Many women still want to feel pretty, appreciated and, most importantly, a woman, because it is fair to say, we are forever bombarded with women’s magazines that show attractive females, dressing in a fashionable way and it would be unfair to say that we cannot aspire to look like them.
Of course, working on a positive body image and dieting and going to extreme measures to achieving said ‘look’, is a debate for another time, but let’s focus on what I am trying to say.
When watching ‘Eat, Pray, Love’ (and I really am not trying to sound clichè) one scene really stuck with me. It is the scene when Liz (Julia Roberts) and her blonde friend go on a shopping trip in Rome to buy a bigger pair of jeans so that they can enjoy food without feeling guilty about their ‘muffin tops’. Although that is a message in itself, the bit that particularly stood out to me was when Liz was admiring a very pretty, delicate night dress on a manequinn.
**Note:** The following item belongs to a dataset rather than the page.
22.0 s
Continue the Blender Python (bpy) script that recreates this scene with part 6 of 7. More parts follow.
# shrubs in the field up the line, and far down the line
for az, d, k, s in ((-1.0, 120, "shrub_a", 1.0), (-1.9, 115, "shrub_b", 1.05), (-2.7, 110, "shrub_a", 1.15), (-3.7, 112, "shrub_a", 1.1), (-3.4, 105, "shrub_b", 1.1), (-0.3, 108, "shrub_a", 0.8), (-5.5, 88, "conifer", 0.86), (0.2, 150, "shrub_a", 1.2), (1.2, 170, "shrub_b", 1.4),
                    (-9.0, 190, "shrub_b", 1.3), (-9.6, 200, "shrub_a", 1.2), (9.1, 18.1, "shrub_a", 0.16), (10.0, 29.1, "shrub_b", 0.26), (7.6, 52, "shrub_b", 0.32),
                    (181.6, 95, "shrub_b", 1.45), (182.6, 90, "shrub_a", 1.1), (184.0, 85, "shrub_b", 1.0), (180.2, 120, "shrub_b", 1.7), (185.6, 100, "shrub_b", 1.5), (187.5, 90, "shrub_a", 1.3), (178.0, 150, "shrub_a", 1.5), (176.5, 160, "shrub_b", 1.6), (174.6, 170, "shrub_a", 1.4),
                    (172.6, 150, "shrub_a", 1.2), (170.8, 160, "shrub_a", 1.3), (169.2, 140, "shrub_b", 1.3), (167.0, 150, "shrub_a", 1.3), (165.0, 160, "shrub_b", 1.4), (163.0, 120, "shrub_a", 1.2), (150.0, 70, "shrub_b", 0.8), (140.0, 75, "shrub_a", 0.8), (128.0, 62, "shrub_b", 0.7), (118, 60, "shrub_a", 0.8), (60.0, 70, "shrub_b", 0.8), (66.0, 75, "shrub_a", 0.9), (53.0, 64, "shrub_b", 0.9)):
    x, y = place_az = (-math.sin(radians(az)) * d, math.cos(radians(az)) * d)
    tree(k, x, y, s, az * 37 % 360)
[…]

When her friend told her that the dress was beautiful and that she should get it, Liz’s response was “per chi”, which in Italian means ‘for whom’. My favourite thing about this scene was the moment when her friend replied “for you”.
What I am trying to get out here is that as a feminist, you don’t need to steer away from gender ‘stereotypes.’ As a feminist you should strive to avoid using your gender to get money or a job, but use your femininity, sexuality to feel good about yourself. If buying a pretty night dress makes you feel good while you sit there and read a book, there is no reason you should not do so, just because it is ‘girly’ and because some people see lingerie and night wear as pieces of clothing that are made just to make you look appealing for men. This is what equality is about. Wearing what you feel good in. Wearing things you feel attractive to yourself, because no man can tell you what you look good in and what you don’t. It’s up to you. And this is what I mean, when I say ‘equal choice’. We should decide what we look good in and feel good in. We, as females, have the power to say no, when we want to and and yes, whenever we want to.
No man, or judgemental woman, have the power in telling us what to wear, because you can still be pretty and want to be seen as an equal opponent to your middle aged, white male co-worker.
Now, I’m going to wear my cute silky pink robe for myself, and only myself.